Thursday, April 13, 2006

[ePalestine] Amira Hass: The uber-wardens

"...implanting the jailor mentality in thousands of Israeli young people, soldiers, clerks and policemen - an intoxicating mentality of those who treat those weaker than they with impunity."

Last update - 11:11 12/04/2006

The uber-wardens
By Amira Hass

Two weeks ago, on Election Day, at 8 A.M., drivers wishing to leave Tul Karm from the eastern exit (toward Anabta) discovered that their permits were invalid. A soldier at the checkpoint, who prevented the passage of the drivers, apologized: Today, leaving the city by car is permitted only to residents of the three neighboring villages - Shufa, Safrin and Beit Lid, he explained to Machsom Watch activists. "And in general, this is not a checkpoint (through which the permits are meant to allow passage - A.H.), but a barricade. And here there are no permits; here there are procedures."

Palestinians living under the Israeli occupation are imprisoned in a thicket of physical, corporeal barriers of all types and sizes (checkpoints, roadblocks, blockades, fences, walls, steel gates, roads prohibited to traffic, dirt embankments, concrete cubes) and by a frequently updated assortment of bans and limitations. There are permanent bans, to which various periodic bans are supplemented, such as the aforementioned ban on travel to Anabta. Even without recurrent nighttime raids by the army to arrest wanted men, even without the shelling that fails to stop the firing of Qassam rockets, life is completely disrupted.

The disruption of life and the bans are not reported as "news," because they are the routine.

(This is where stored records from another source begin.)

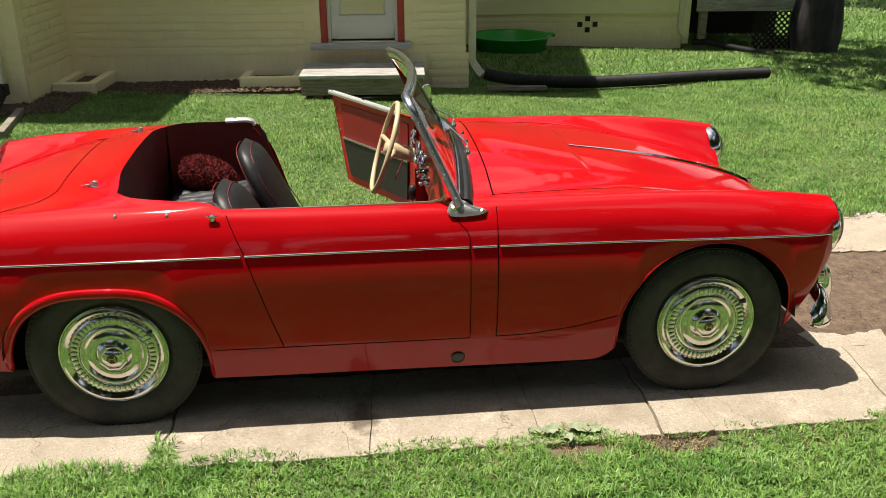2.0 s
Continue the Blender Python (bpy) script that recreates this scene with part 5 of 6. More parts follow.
def quilted_pad():
    """Pleated grey pad on the shelf behind the seats."""
    pad = thing("quilted_cushion", "grey pleated vinyl cushion lying behind the seats", "cushion", at=(-0.80, 0.03, 0.435))
    nx, ny = 44, 90
    bm = bmesh.new()
    top = []
    for i in range(nx + 1):
        row = []
        for j in range(ny + 1):
            u, v = -1 + 2 * i / nx, -1 + 2 * j / ny
            x, y = 0.19 * u, 0.46 * v
            e = max(0.0, (1 - abs(u) ** 8)) ** 0.5 * max(0.0, (1 - abs(v) ** 10)) ** 0.5
            rib = 0.013 * abs(math.sin(math.pi * (y + 0.2) / 0.062)) ** 0.6
            wr = 0.004 * math.sin(y * 55 + 6 * math.sin(x * 21)) * math.sin(x * 30)
            row.append(bm.verts.new((x, y, (0.085 + rib + wr) * e + 0.02 * u)))
        top.append(row)
    for i in range(nx):
        for j in range(ny):
            bm.faces.new((top[i][j], top[i + 1][j], top[i + 1][j + 1], top[i][j + 1]))
    part("pad", bm, LEATHER_G, pad, smooth=True)
    for x in (0.06,):
        part("piping", tube([(x, y, 0.102 + 0.1 * x) for y in np.linspace(-0.43, 0.43, 9)], 0.0035, 6), PIPING, pad, smooth=True)


def shag_pillow():
    """Small red and black shaggy cushion."""
    rng = random.Random(8)
    pil = thing("shaggy_pillow", "small red and black shaggy pillow on the rear shelf", "pillow", at=(-0.82, 0.415, 0.50))
    m = pose(0, 0, 0.065, 0, 24, 6)
    bm = bmesh.new()
    bmesh.ops.create_uvsphere(bm, u_segments=32, v_segments=20, radius=1, matrix=m @ Matrix.Diagonal((0.122, 0.092, 0.072, 1)))
    part("pillow_core", bm, SHAG, pil, smooth=True)
    vs, fs = [], []
    for _ in range(5000):
        d = Vector((rng.gauss(0, 1), rng.gauss(0, 1), rng.gauss(0, 1))).normalized()
        p = m @ Vector((d.x * 0.122, d.y * 0.092, d.z * 0.072))
        o = (m.to_3x3() @ Vector((d.x / 0.122, d.y / 0.092, d.z / 0.072))).normalized()
        o = (o + Vector((rng.gauss(0, 0.5), rng.gauss(0, 0.5), rng.gauss(0, 0.5)))).normalized()
        s = o.cross(Vector((rng.gauss(0, 1), rng.gauss(0, 1), rng.gauss(0, 1)))).normalized() * 0.0022
        b = len(vs)
        vs += [p - s, p + s, p + o * rng.uniform(0.010, 0.022)]
        fs.append((b, b + 1, b + 2))
    obj("pillow_fur", vs, fs, SHAG, pil)


quilted_pad()
shag_pillow()

# ---------------------------------------------------------------- open driver's door


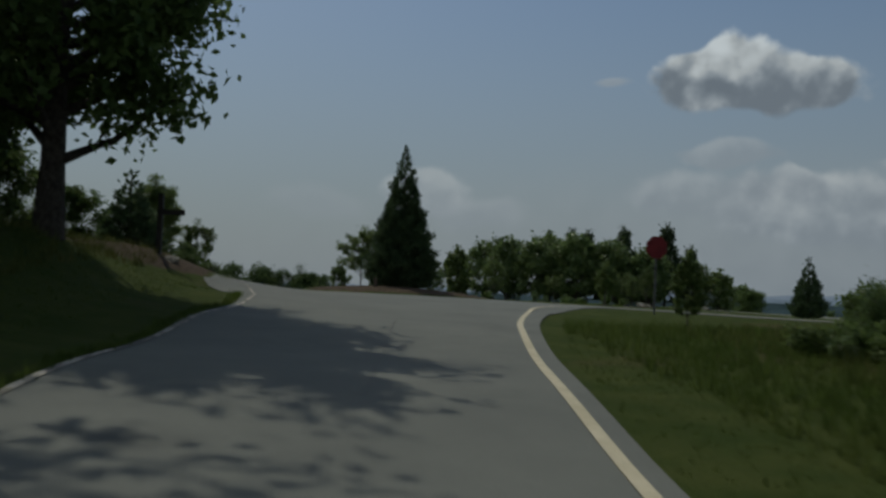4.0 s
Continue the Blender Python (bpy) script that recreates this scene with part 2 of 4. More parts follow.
# ---- materials ----
def material(name, dark, light, scale=4.0, fine=60.0, rough=0.9, bump=0.3, depth=0.02, third=None, third_scale=0.6, third_at=0.6, metal=0.0, through_light=0.0, per_object=0.0, gloss=0.3, thin=0.0, fringe=None, tracks=0.0, under=((0.046, 0.068, 0.016), (0.076, 0.092, 0.025))):
    """Two tones by noise, a third one in patches, fine grain and relief."""
    m = bpy.data.materials.new(name)
    m.use_nodes = True
    nt = m.node_tree
    b = nt.nodes["Principled BSDF"]
    tc = nt.nodes.new("ShaderNodeTexCoord")

    def noise_tex(s, detail=5.0):
        n = nt.nodes.new("ShaderNodeTexNoise")
        n.inputs["Scale"].default_value, n.inputs["Detail"].default_value, n.inputs["Roughness"].default_value = s, detail, 0.6
        nt.links.new(tc.outputs["Object"], n.inputs["Vector"])
        return n.outputs["Fac"]

    def ramp(v, lo, hi):
        n = nt.nodes.new("ShaderNodeMapRange")
        n.inputs["From Min"].default_value, n.inputs["From Max"].default_value = lo, hi
        nt.links.new(v, n.inputs["Value"])
        return n.outputs[0]

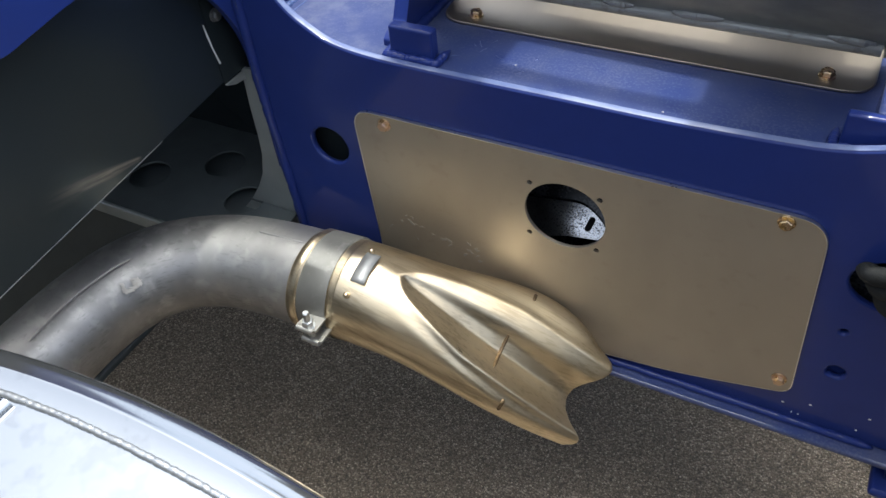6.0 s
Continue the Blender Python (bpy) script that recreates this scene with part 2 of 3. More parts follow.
RED = material("red_marker", (0.19, 0.05, 0.042), 0.6, scale=60)
WHITE = material("white_chalk", (0.75, 0.76, 0.75), 0.8, scale=60)



def wipe_mark(mat, tip, way, reach, spread, pale):
    """A dusty wipe mark on a sheet that faces x: a wedge that widens from its tip along way (y, z)."""
    nt = mat.node_tree
    b = nt.nodes["Principled BSDF"]
    below = b.inputs["Base Color"].links[0].from_socket
    co = nt.nodes.new("ShaderNodeTexCoord")
    off = nt.nodes.new("ShaderNodeVectorMath")
    off.operation = "SUBTRACT"
    off.inputs[1].default_value = (0, *tip)
    nt.links.new(co.outputs["Object"], off.inputs[0])
    d = Vector(way).normalized()

    def along(axis):
        n = nt.nodes.new("ShaderNodeVectorMath")
        n.operation = "DOT_PRODUCT"
        n.inputs[1].default_value = axis
        nt.links.new(off.outputs[0], n.inputs[0])
        return n.outputs["Value"]

    def calc(kind, a, b_):
        n = nt.nodes.new("ShaderNodeMath")
        n.operation = kind
        for k, v in enumerate((a, b_)):
            if isinstance(v, (int, float)):
                n.inputs[k].default_value = v
            else:
                nt.links.new(v, n.inputs[k])
        return n.outputs[0]

    def ramp(value, a, b_, top=1.0):
        n = nt.nodes.new("ShaderNodeMapRange")
        n.interpolation_type = "SMOOTHSTEP"
        n.inputs["From Min"].default_value, n.inputs["From Max"].default_value, n.inputs["To Max"].default_value = a, b_, top
        nt.links.new(value, n.inputs[0])
        return n.outputs[0]

    u, v = along((0, d.x, d.y)), along((0, -d.y, d.x))
    wide = calc("ADD", calc("MULTIPLY", u, spread), 0.004)
    across = calc("SUBTRACT", 1.0, ramp(calc("DIVIDE", calc("ABSOLUTE", v, 0.0), wide), 0.2, 1.0))
    ends = calc("MULTIPLY", ramp(u, -0.004, 0.006), calc("SUBTRACT", 1.0, ramp(u, reach * 0.15, reach)))
    grain = nt.nodes.new("ShaderNodeTexNoise")
    grain.inputs["Scale"].default_value, grain.inputs["Detail"].default_value = 1.0, 4
    draw = nt.nodes.new("ShaderNodeCombineXYZ")
    nt.links.new(calc("MULTIPLY", u, 14.0), draw.inputs[0]), nt.links.new(calc("MULTIPLY", v, 160.0), draw.inputs[1])
    nt.links.new(draw.outputs[0], grain.inputs["Vector"])
    mask = calc("MULTIPLY", calc("MULTIPLY", across, ends), ramp(grain.outputs[0], 0.25, 0.7, 0.8))
    mix = nt.nodes.new("ShaderNodeMix")
    mix.data_type = "RGBA"
    mix.inputs["B"].default_value = (*pale, 1)
    nt.links.new(mask, mix.inputs["Factor"]), nt.links.new(below, mix.inputs["A"]), nt.links.new(mix.outputs["Result"], b.inputs["Base Color"])


wipe_mark(DARK, (-0.200, 0.7575), (-0.118, 0.030), 0.16, 0.11, (0.30, 0.275, 0.235))


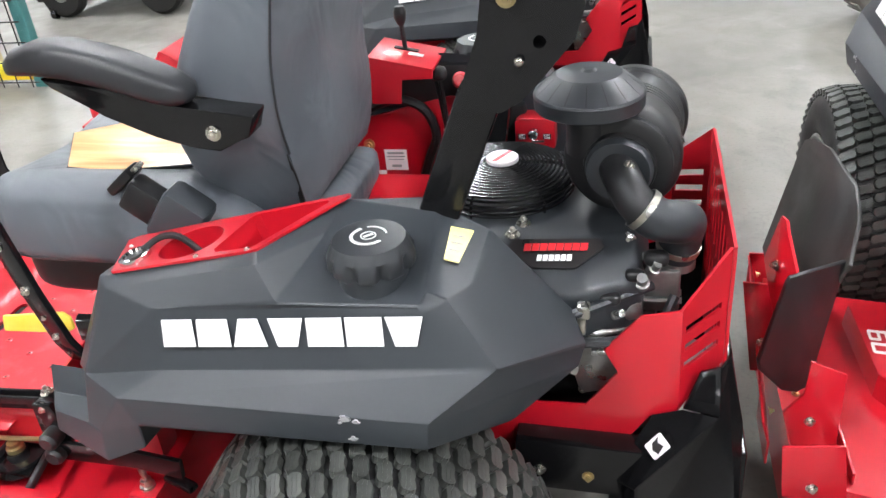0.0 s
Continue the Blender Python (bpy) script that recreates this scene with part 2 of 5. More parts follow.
def plate(bm, outer, holes, thick, m):
    """A flat plate with holes: outlines in two dimensions, laid into space by m; its top lies at local z 0."""
    loops = [outer, *holes]
    rings = []
    for z in (0.0, -thick):
        edges, layer = [], []
        for lp in loops:
            vs = [bm.verts.new(m @ Vector((x, y, z))) for x, y in lp]
            es = [bm.edges.new((vs[i], vs[(i + 1) % len(vs)])) for i in range(len(vs))]
            edges += es
            layer.append(vs)
        bmesh.ops.triangle_fill(bm, use_beauty=True, use_dissolve=False, edges=edges)
        rings.append(layer)
    for top, low in zip(*rings):
        for i in range(len(top)):
            j = (i + 1) % len(top)
            bm.faces.new((top[i], top[j], low[j], low[i]))
    return bm


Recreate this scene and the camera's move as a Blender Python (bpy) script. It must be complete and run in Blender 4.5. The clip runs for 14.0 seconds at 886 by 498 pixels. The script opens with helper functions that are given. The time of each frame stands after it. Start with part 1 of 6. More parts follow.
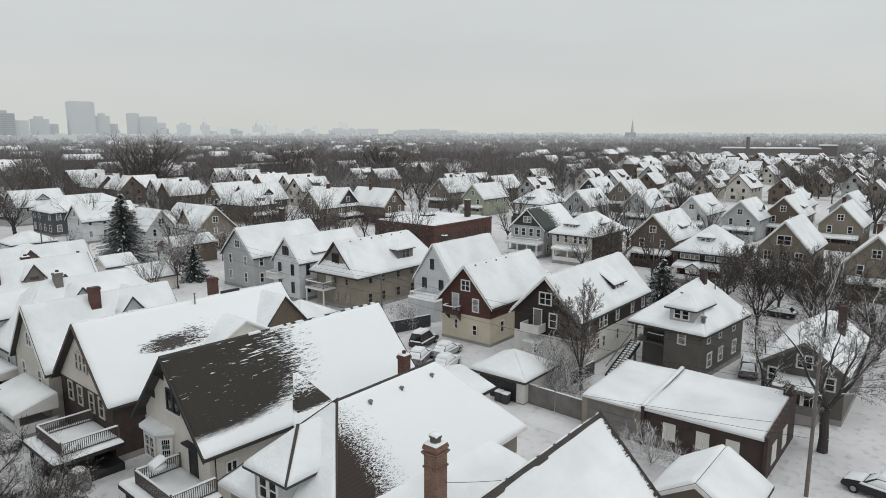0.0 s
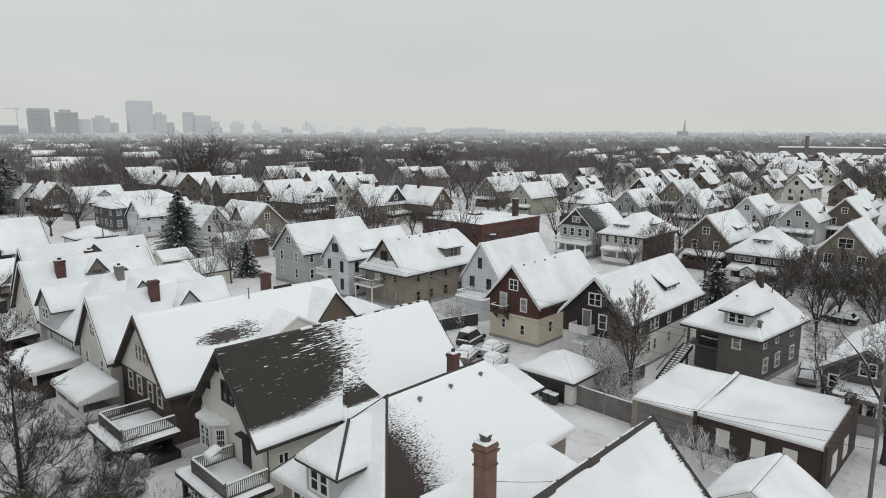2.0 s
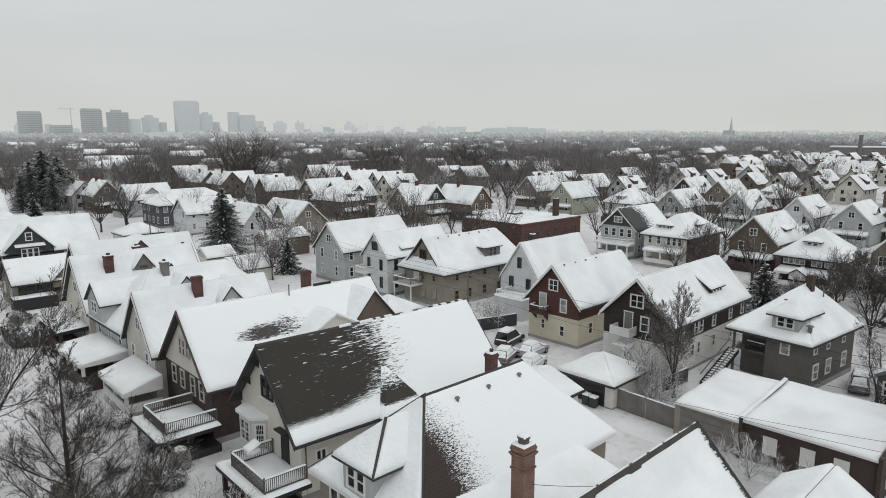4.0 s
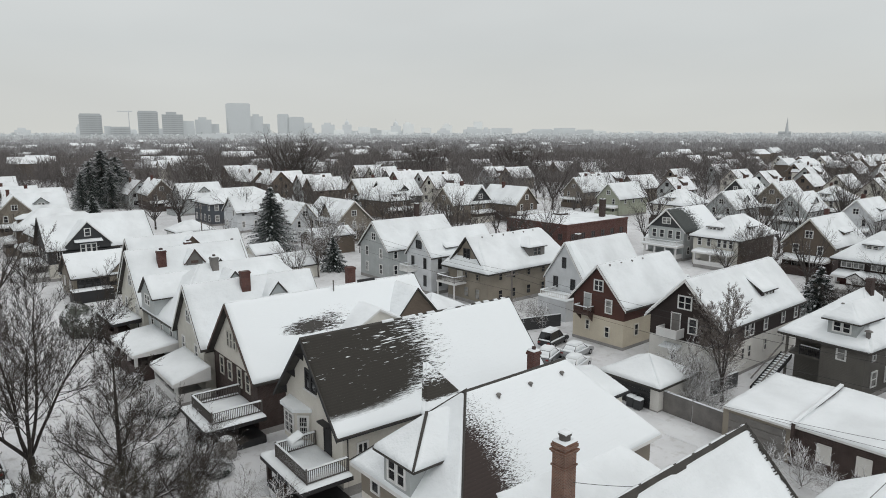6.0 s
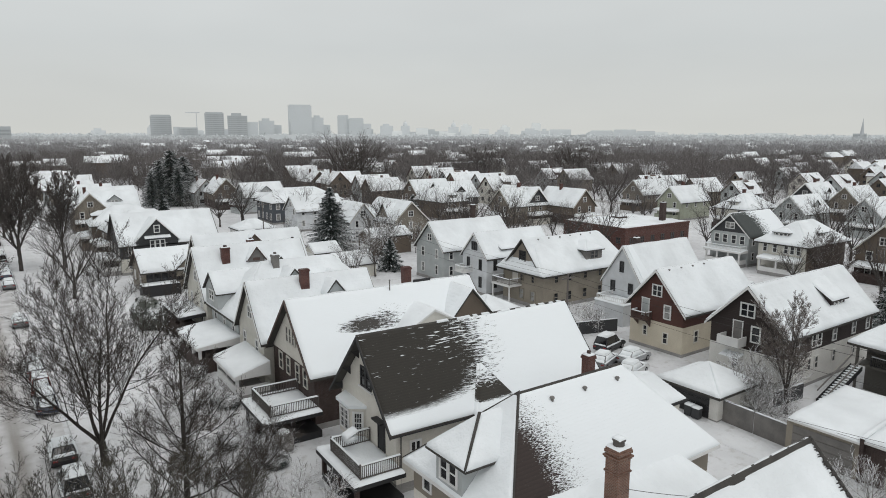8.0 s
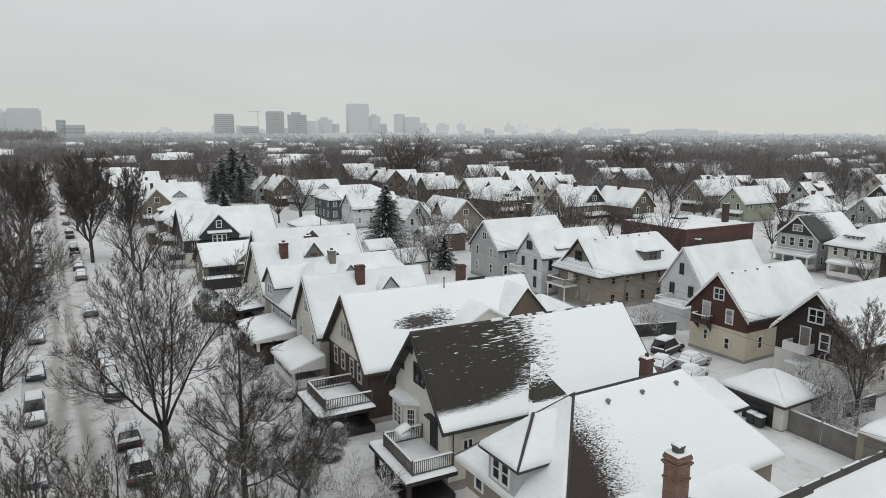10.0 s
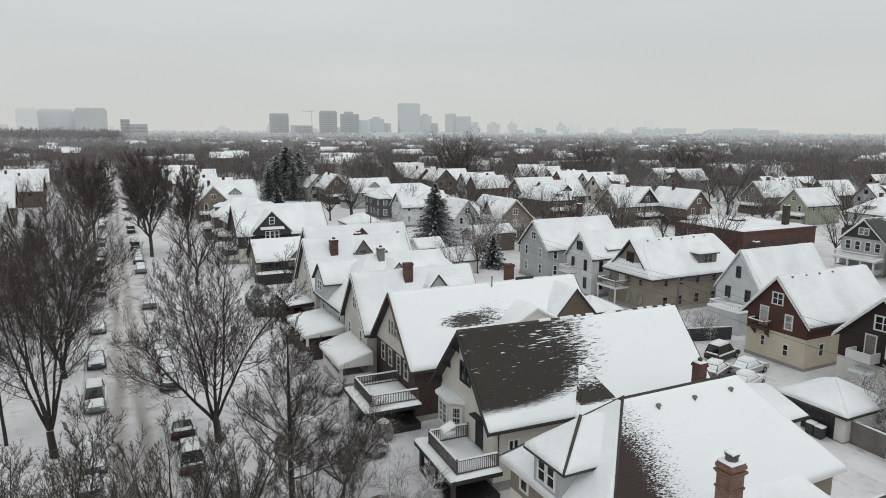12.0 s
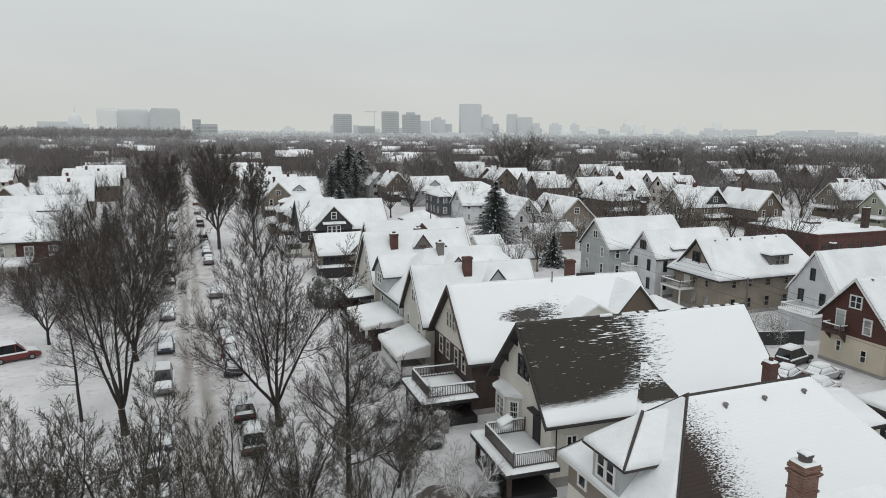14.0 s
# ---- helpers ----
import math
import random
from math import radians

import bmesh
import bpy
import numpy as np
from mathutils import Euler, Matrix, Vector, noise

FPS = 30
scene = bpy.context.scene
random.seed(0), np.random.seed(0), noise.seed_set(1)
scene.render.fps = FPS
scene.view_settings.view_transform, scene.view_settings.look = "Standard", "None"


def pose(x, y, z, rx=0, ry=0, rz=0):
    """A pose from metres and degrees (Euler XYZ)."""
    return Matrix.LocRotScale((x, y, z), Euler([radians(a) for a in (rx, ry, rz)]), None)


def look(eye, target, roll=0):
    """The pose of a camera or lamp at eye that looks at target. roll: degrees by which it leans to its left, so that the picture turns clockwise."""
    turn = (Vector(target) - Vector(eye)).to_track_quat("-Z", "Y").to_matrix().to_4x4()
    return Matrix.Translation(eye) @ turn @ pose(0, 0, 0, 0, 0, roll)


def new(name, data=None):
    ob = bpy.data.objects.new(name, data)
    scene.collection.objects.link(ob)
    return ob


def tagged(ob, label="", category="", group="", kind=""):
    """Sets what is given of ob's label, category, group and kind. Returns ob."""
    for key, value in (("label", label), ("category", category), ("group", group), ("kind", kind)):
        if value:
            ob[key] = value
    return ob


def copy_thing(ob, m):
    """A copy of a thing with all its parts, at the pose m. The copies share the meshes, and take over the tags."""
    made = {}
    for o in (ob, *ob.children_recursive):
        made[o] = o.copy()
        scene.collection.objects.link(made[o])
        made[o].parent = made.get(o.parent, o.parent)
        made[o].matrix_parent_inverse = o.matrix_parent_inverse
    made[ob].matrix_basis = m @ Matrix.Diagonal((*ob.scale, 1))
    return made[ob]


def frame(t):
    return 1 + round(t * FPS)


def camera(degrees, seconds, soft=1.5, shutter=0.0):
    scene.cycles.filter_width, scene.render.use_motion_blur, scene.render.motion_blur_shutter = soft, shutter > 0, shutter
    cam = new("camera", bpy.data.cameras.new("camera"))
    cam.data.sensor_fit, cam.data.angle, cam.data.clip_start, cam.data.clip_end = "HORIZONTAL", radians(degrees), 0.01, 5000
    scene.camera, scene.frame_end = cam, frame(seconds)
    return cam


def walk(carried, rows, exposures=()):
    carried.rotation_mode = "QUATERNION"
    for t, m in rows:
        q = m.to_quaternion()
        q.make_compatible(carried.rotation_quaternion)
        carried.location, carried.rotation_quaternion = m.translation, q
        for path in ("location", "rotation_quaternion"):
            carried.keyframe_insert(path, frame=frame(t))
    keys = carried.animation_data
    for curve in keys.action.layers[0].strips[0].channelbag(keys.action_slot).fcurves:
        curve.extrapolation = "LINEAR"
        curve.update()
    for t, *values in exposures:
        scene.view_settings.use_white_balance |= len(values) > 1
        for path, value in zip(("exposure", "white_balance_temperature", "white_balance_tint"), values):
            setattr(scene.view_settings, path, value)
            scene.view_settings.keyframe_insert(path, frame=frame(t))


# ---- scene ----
cam = camera(66.88, 14.0, soft=0.95)
PATH = [
    (0.0, -0.001, 0.001, 24.998, 80.200, 0.000, -51.350),
    (0.5, -0.111, 0.036, 25.095, 80.206, -0.048, -50.364),
    (1.0, -0.062, 0.071, 25.129, 80.162, 0.003, -49.348),
    (1.5, -0.162, 0.110, 25.101, 80.104, -0.007, -48.316),
    (2.0, -0.239, 0.208, 24.998, 80.089, -0.044, -47.369),
    (2.5, -0.206, 0.319, 24.924, 80.094, -0.055, -46.433),
    (3.0, -0.030, 0.423, 24.919, 80.075, -0.052, -45.516),
    (5.5, 0.045, 0.440, 24.659, 80.089, 0.043, -41.357),
    (6.0, 0.090, 0.343, 24.535, 80.154, 0.024, -40.111),
    (6.5, 0.118, 0.253, 24.522, 80.185, -0.045, -38.830),
    (7.0, 0.116, 0.205, 24.502, 80.237, -0.046, -37.648),
    (7.5, -0.007, 0.194, 24.561, 80.233, -0.073, -36.493),
    (8.0, -0.055, 0.150, 24.578, 80.249, -0.114, -35.269),
    (10.5, -0.022, 0.443, 24.390, 80.124, -0.236, -29.650),
    (11.0, 0.060, 0.508, 24.330, 80.112, -0.261, -28.746),
    (11.5, 0.161, 0.491, 24.315, 80.089, -0.271, -27.489),
    (12.0, 0.147, 0.493, 24.321, 80.087, -0.296, -26.301),
    (12.5, 0.206, 0.503, 24.168, 80.100, -0.381, -25.013),
    (13.0, 0.139, 0.469, 23.989, 80.142, -0.383, -23.776),
    (13.5, 0.229, 0.564, 23.742, 80.134, -0.444, -22.440),
    (14.0, 0.123, 0.620, 23.599, 80.119, -0.466, -21.176),
]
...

And this routine erodes any hope for a humane future.

Gazan natives are not permitted to be in the West Bank. Palestinians, including residents of Jericho, are not permitted to be in the Jordan Valley (except for those with official addresses there). It is prohibited to drive in a private car through the Abu Dis checkpoint (which divides the northern and southern parts of the West Bank). It is forbidden to enter Nablus by car. It is forbidden for Palestinians residing in East Jerusalem to enter West Bank cities (except for Ramallah). Citizens of Arab states married to Palestinians are prohibited from entering the West Bank.

The soldier at the checkpoint or behind the Civil Administration counter is the last, least important, link in the thicket of restrictions and limitations. The soldiers do not question the orders and bans, but they didn't invent them. They are low-ranking jailors, and behind them is a faceless battery of bureaucrats who enact regulations, constantly tweaking methods of imprisonment and proscription.

The Israeli uber-wardens seem to have special fondness for meddling in Palestinian family life, and not only when one of the spouses is an Israeli citizen. Their agents in the Civil Administration prevented, for instance, entry into the West Bank (not Israel) to the Turkish wife of a Palestinian resident; to an individual whose relative died ("because the relative was not a first-degree relative"); to a woman whose father-in-law died (a relation that is not considered first-degree); to a father whose son had taken ill (with the excuse that other family members had entered the West Bank on tourist visas, and, according to records, had not left the West Bank when their visas expired).

Natives of Gaza who live in the West Bank are 70 kilometers away from their parents and siblings in Gaza; some have not seen each other for five-to-eight years, since they have not received transit permits through Israel. Jordan Valley residents may have relatives living 10 kilometers away who are not allowed to visit them.

Planners of the separation fence have shown not only a weakness for the available lands of the Palestinians, but also a weakness for separating families. If the fence route now being proposed is approved, approximately 570,000 dunams (140,000 acres) of Palestinian land (approximately 10 percent of the area of the West Bank) are expected to be wedged between the separation fence and the Green Line. In other words, they would be essentially annexed to Israel. Residents of the villages imprisoned behind the separation fence have relatives in nearby villages.

One father in Azoun Atma, for instance, relates that his daughter in Saniria, a neighboring village that's a few-minute walk away, is not receiving a permit to visit him. Youths whose families own orchards on the other side of the separation fence are not receiving permits to enter via the gates of the fence and help their elderly grandfathers work the land. Weddings, funerals, olive harvests and mass family events are celebrated - thanks to the initiatives of the Israeli uber-wardens - via telephone, e-mail or videocam, for those who have it.

One can only wonder what the planners of these separations are hoping to achieve by forbidding a grandson to help his grandparents to work their land or a woman to live with her husband, and decreeing that entire villages lose their lands, that is, their futures. They are backed up by almost across-the-board support for any measure they take, ostensibly in the name of security.

They continue to invent prohibitions because there is no one raising a voice against it. And they are responsible for not only seriously disrupting the lives of Palestinians, but also implanting the jailor mentality in thousands of Israeli young people, soldiers, clerks and policemen - an intoxicating mentality of those who treat those weaker than they with impunity.